### Given material
☆ ☆ ☆ ☆
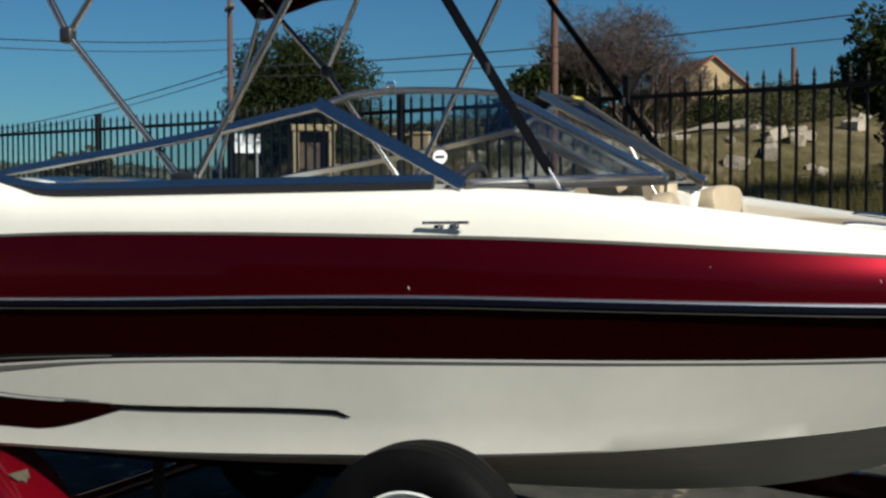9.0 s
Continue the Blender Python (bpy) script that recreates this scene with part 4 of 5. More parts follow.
# coiled breakaway cable with a snap hook
coil = [(-1.076, YC - 0.055, 0.775), (-1.115, YC - 0.055, 0.715)]
for k in range(26):
    a = 0.75 * k
    coil.append((-1.142 + (0.036 + 0.007 * math.sin(2.1 * k)) * math.cos(a), YC - 0.060 + 0.012 * math.sin(1.3 * k), 0.662 + (0.030 + 0.006 * math.cos(1.7 * k)) * math.sin(a)))
coil += [(-1.150, YC - 0.06, 0.60), (-1.135, YC - 0.05, 0.50)]
cable = tpart("safety_cable", tube(smooth_path(coil, 4), 0.0035, 6), WEBBING, "dark coiled safety cable")
tpart("snap_hook", tube([(-1.064, YC - 0.055, 0.790), (-1.095, YC - 0.055, 0.748)], 0.007, 8), GALV, "steel snap hook", cable)
tpart("shackle", tube(smooth_path([(-1.026, YC - 0.055, 0.915), (-1.034, YC - 0.055, 0.87), (-1.026, YC - 0.055, 0.835), (-1.012, YC - 0.055, 0.84), (-1.012, YC - 0.055, 0.885)], 4), 0.005, 8), CHROME, "bright steel shackle", cable)
tpart("strap_end", box((0.030, 0.012, 0.075), Matrix.Translation((-1.172, YC - 0.06, 0.535)) @ pose(0, 0, 0, 0, 8, 0), 0.005, 2), TRAILER_RED, "red strap end", cable)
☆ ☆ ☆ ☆
### The task
Print the listing above in full, exactly as written. Omit any pictures.

### Correct response
9.0 s
Continue the Blender Python (bpy) script that recreates this scene with part 4 of 5. More parts follow.
# coiled breakaway cable with a snap hook
coil = [(-1.076, YC - 0.055, 0.775), (-1.115, YC - 0.055, 0.715)]
for k in range(26):
    a = 0.75 * k
    coil.append((-1.142 + (0.036 + 0.007 * math.sin(2.1 * k)) * math.cos(a), YC - 0.060 + 0.012 * math.sin(1.3 * k), 0.662 + (0.030 + 0.006 * math.cos(1.7 * k)) * math.sin(a)))
coil += [(-1.150, YC - 0.06, 0.60), (-1.135, YC - 0.05, 0.50)]
cable = tpart("safety_cable", tube(smooth_path(coil, 4), 0.0035, 6), WEBBING, "dark coiled safety cable")
tpart("snap_hook", tube([(-1.064, YC - 0.055, 0.790), (-1.095, YC - 0.055, 0.748)], 0.007, 8), GALV, "steel snap hook", cable)
tpart("shackle", tube(smooth_path([(-1.026, YC - 0.055, 0.915), (-1.034, YC - 0.055, 0.87), (-1.026, YC - 0.055, 0.835), (-1.012, YC - 0.055, 0.84), (-1.012, YC - 0.055, 0.885)], 4), 0.005, 8), CHROME, "bright steel shackle", cable)
tpart("strap_end", box((0.030, 0.012, 0.075), Matrix.Translation((-1.172, YC - 0.06, 0.535)) @ pose(0, 0, 0, 0, 8, 0), 0.005, 2), TRAILER_RED, "red strap end", cable)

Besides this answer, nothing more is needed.